§ REQUIRED WORK: Return the listing below verbatim. Pictures do not belong in the copy.

━━━━━ PROVIDED DATA

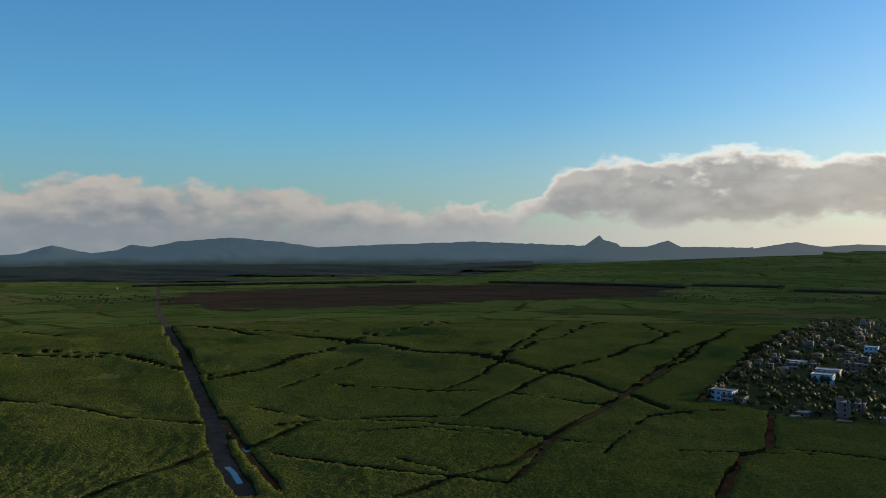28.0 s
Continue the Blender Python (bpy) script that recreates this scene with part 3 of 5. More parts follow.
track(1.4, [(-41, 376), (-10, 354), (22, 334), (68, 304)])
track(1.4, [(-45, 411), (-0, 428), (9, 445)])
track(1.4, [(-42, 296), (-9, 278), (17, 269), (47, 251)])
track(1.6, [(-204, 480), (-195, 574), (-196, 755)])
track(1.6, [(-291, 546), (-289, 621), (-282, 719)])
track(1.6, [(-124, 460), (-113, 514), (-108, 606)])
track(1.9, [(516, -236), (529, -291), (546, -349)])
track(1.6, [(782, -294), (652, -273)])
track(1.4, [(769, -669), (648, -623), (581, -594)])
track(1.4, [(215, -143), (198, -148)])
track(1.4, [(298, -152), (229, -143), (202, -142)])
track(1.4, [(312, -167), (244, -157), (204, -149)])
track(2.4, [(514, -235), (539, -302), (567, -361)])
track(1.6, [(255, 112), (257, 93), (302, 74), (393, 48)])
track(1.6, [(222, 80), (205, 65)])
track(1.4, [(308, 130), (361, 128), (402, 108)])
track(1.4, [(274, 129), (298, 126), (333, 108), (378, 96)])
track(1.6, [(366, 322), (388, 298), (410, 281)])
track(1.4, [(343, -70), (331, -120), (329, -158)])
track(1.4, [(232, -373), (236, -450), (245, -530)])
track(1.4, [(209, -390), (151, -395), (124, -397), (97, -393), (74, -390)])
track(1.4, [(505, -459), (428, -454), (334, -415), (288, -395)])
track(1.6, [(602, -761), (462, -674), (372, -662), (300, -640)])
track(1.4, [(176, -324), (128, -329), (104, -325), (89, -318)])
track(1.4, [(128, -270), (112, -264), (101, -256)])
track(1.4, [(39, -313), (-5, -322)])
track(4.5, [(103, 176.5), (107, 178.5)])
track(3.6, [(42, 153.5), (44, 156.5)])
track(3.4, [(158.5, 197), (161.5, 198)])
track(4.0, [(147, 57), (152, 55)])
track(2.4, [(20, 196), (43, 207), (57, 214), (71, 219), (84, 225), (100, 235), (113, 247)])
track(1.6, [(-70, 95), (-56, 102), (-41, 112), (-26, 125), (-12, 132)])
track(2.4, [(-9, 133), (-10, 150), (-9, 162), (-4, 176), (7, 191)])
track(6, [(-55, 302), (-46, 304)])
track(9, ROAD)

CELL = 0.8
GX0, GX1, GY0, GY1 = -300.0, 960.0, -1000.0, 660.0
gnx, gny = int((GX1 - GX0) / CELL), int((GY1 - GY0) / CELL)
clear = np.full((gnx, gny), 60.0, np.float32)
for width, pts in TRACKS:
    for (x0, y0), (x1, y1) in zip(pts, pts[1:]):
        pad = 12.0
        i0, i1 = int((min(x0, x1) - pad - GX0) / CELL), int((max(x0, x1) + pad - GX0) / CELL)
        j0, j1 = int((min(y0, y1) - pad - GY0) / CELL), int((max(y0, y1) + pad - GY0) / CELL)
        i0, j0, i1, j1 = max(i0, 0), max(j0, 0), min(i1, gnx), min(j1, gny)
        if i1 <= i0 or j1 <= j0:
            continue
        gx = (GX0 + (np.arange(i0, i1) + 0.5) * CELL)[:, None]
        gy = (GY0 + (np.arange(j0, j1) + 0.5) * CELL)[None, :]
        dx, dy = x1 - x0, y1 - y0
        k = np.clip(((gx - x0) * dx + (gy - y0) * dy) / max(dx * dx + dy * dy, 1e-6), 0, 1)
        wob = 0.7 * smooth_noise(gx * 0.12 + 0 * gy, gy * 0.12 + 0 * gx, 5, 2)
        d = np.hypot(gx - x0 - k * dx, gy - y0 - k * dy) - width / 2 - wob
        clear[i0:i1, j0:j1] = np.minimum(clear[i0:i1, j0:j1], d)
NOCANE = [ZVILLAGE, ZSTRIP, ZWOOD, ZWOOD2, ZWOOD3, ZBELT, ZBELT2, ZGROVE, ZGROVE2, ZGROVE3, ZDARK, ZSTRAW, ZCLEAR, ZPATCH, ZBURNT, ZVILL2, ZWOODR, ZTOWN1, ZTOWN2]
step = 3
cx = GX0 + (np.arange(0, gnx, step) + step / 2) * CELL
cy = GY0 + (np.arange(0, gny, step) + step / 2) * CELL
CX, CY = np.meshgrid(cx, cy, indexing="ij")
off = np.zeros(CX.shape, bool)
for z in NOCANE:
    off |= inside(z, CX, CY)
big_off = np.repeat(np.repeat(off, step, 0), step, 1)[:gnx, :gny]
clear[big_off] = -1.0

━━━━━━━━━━

§ WRITTEN SOLUTION:
28.0 s
Continue the Blender Python (bpy) script that recreates this scene with part 3 of 5. More parts follow.
track(1.4, [(-41, 376), (-10, 354), (22, 334), (68, 304)])
track(1.4, [(-45, 411), (-0, 428), (9, 445)])
track(1.4, [(-42, 296), (-9, 278), (17, 269), (47, 251)])
track(1.6, [(-204, 480), (-195, 574), (-196, 755)])
track(1.6, [(-291, 546), (-289, 621), (-282, 719)])
track(1.6, [(-124, 460), (-113, 514), (-108, 606)])
track(1.9, [(516, -236), (529, -291), (546, -349)])
track(1.6, [(782, -294), (652, -273)])
track(1.4, [(769, -669), (648, -623), (581, -594)])
track(1.4, [(215, -143), (198, -148)])
track(1.4, [(298, -152), (229, -143), (202, -142)])
track(1.4, [(312, -167), (244, -157), (204, -149)])
track(2.4, [(514, -235), (539, -302), (567, -361)])
track(1.6, [(255, 112), (257, 93), (302, 74), (393, 48)])
track(1.6, [(222, 80), (205, 65)])
track(1.4, [(308, 130), (361, 128), (402, 108)])
track(1.4, [(274, 129), (298, 126), (333, 108), (378, 96)])
track(1.6, [(366, 322), (388, 298), (410, 281)])
track(1.4, [(343, -70), (331, -120), (329, -158)])
track(1.4, [(232, -373), (236, -450), (245, -530)])
track(1.4, [(209, -390), (151, -395), (124, -397), (97, -393), (74, -390)])
track(1.4, [(505, -459), (428, -454), (334, -415), (288, -395)])
track(1.6, [(602, -761), (462, -674), (372, -662), (300, -640)])
track(1.4, [(176, -324), (128, -329), (104, -325), (89, -318)])
track(1.4, [(128, -270), (112, -264), (101, -256)])
track(1.4, [(39, -313), (-5, -322)])
track(4.5, [(103, 176.5), (107, 178.5)])
track(3.6, [(42, 153.5), (44, 156.5)])
track(3.4, [(158.5, 197), (161.5, 198)])
track(4.0, [(147, 57), (152, 55)])
track(2.4, [(20, 196), (43, 207), (57, 214), (71, 219), (84, 225), (100, 235), (113, 247)])
track(1.6, [(-70, 95), (-56, 102), (-41, 112), (-26, 125), (-12, 132)])
track(2.4, [(-9, 133), (-10, 150), (-9, 162), (-4, 176), (7, 191)])
track(6, [(-55, 302), (-46, 304)])
track(9, ROAD)

CELL = 0.8
GX0, GX1, GY0, GY1 = -300.0, 960.0, -1000.0, 660.0
gnx, gny = int((GX1 - GX0) / CELL), int((GY1 - GY0) / CELL)
clear = np.full((gnx, gny), 60.0, np.float32)
for width, pts in TRACKS:
    for (x0, y0), (x1, y1) in zip(pts, pts[1:]):
        pad = 12.0
        i0, i1 = int((min(x0, x1) - pad - GX0) / CELL), int((max(x0, x1) + pad - GX0) / CELL)
        j0, j1 = int((min(y0, y1) - pad - GY0) / CELL), int((max(y0, y1) + pad - GY0) / CELL)
        i0, j0, i1, j1 = max(i0, 0), max(j0, 0), min(i1, gnx), min(j1, gny)
        if i1 <= i0 or j1 <= j0:
            continue
        gx = (GX0 + (np.arange(i0, i1) + 0.5) * CELL)[:, None]
        gy = (GY0 + (np.arange(j0, j1) + 0.5) * CELL)[None, :]
        dx, dy = x1 - x0, y1 - y0
        k = np.clip(((gx - x0) * dx + (gy - y0) * dy) / max(dx * dx + dy * dy, 1e-6), 0, 1)
        wob = 0.7 * smooth_noise(gx * 0.12 + 0 * gy, gy * 0.12 + 0 * gx, 5, 2)
        d = np.hypot(gx - x0 - k * dx, gy - y0 - k * dy) - width / 2 - wob
        clear[i0:i1, j0:j1] = np.minimum(clear[i0:i1, j0:j1], d)
NOCANE = [ZVILLAGE, ZSTRIP, ZWOOD, ZWOOD2, ZWOOD3, ZBELT, ZBELT2, ZGROVE, ZGROVE2, ZGROVE3, ZDARK, ZSTRAW, ZCLEAR, ZPATCH, ZBURNT, ZVILL2, ZWOODR, ZTOWN1, ZTOWN2]
step = 3
cx = GX0 + (np.arange(0, gnx, step) + step / 2) * CELL
cy = GY0 + (np.arange(0, gny, step) + step / 2) * CELL
CX, CY = np.meshgrid(cx, cy, indexing="ij")
off = np.zeros(CX.shape, bool)
for z in NOCANE:
    off |= inside(z, CX, CY)
big_off = np.repeat(np.repeat(off, step, 0), step, 1)[:gnx, :gny]
clear[big_off] = -1.0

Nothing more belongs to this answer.